Il Sinodo e la Comunione ai divorziati risposati
Non le chiedo un parere. Riporto solo, per motivi di spazio, alcuni passaggi del lungo paragrafo 29 della Sacramentum caritatis di Benedetto XVI del 22 febbraio 2007. Non siamo quindi a trentatré anni fa. Dice Benedetto XVI: «I Pastori, per amore della verità, sono obbligati a discernere bene le situazioni, per aiutare… Il Sinodo dei Vescovi ha confermato la prassi della Chiesa, fondata sulla Sacra Scrittura (cfr Mc 10,2-12), di non ammettere ai Sacramenti i divorziati risposati, perché il loro stato e la loro condizione di vita oggettivamente contraddicono quell’unione di amore tra Cristo e la Chiesa che è significata e attuata nell’Eucaristia…».

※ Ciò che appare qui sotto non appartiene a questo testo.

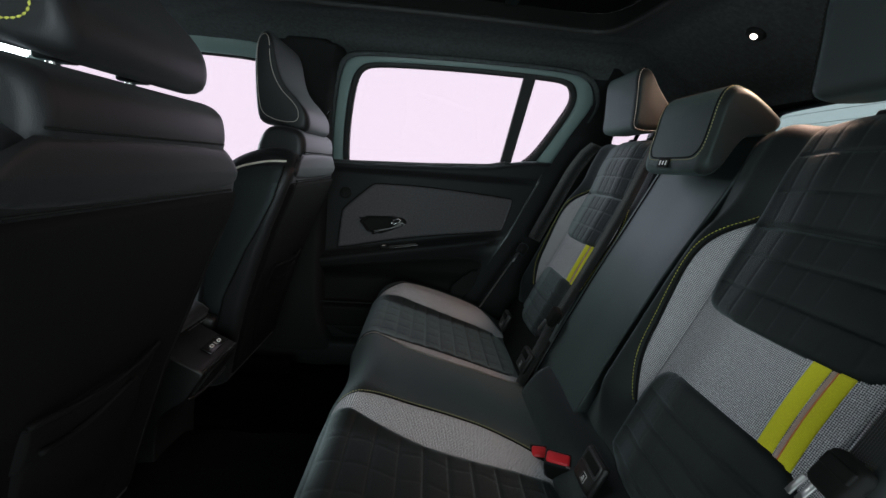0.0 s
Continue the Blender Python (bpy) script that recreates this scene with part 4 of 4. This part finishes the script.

Benedetto XVI continua: «I divorziati risposati…. continuano ad appartenere alla Chiesa, che li segue…. nel desiderio che coltivino, per quanto possibile, uno stile cristiano di vita attraverso la partecipazione alla Santa Messa, pur senza ricevere la Comunione, l’ascolto della Parola di Dio… la preghiera…. la dedizione alla carità… l’impegno educativo verso i figli… fondamentale punto d’incontro tra diritto e pastorale è l’amore per la verità…». Continua Benedetto XVI: «Infine… la Chiesa incoraggia questi fedeli a impegnarsi a vivere la loro relazione secondo le esigenze della legge di Dio, come amici, come fratello e sorella; così potranno riaccostarsi alla mensa eucaristia…».
C’è chi dice che non si tratta di cambiare la dottrina ma solo la pastorale sull’accesso all’Eucarestia, Ma nella Chiesa dogma e pastorale non possono essere separate. Dice Joseph Ratzinger: «… pastorale e dogma s’intrecciano… è la verità di Colui che è a un tempo “Logos” e “pastore”…». Gesù Buon Pastore è anche il Logos, il Verbo eterno di Dio. Non è possibile separare la misericordia dalla verità. Le parole di Benedetto XVI (e di San Giovanni Paolo II) per essere ben comprese vanno comunque lette per intero.
Caro Manecchia, condivido che non si possa ridurre il Sinodo sulla famiglia alla sola questione della Comunione ai divorziati risposati, anche perché, come si dice nel primo piano di questa settimana, il Sinodo deve avere uno sguardo mondiale e la questione della Comunione ai divorziati risposati, indubbiamente presente alla riflessione dei vescovi, è molto sentita qui da noi, ma sicuramente lo è molto meno in altre parti del mondo. Da noi si sfrutta la questione anche per scalzare la Chiesa su certi temi cercando di dimostrare una sua arretratezza rispetto ai cambiamenti avvenuti nella società. Accade in questo caso e accade, ad esempio, per le convivenze omosessuali, che rappresentano un microfenomeno rispetto al fenomeno sociale vero delle convivenze in generale. Lo spiegava bene in un’intervista, la scorsa settimana, il presidente emerito della Corte costituzionale, Ugo De Siervo.
Ciò non significa, ovviamente, che non si debba attenzione ai divorziati, soprattutto a chi il divorzio lo ha subito, così come non si debba attenzione alle convivenze tra uomo e donna, magari con figli, e rispetto per chi ha tendenze omosessuali. L’attenzione e l’accoglienza sono doverose. La Chiesa deve essere accogliente e lo deve essere senza compromettere la propria dottrina. Ma se cambia la situazione, così come è cambiata quella della famiglia, non può non tenerne conto. Anche per questo «la cosa di cui la Chiesa ha più bisogno oggi – come ha detto Papa Francesco nella famosa metafora della Chiesa ospedale da campo – è la capacità di curare le ferite e di riscaldare il cuore dei fedeli». Da qui la necessità di quelle che vengono definite «scelte pastorali coraggiose».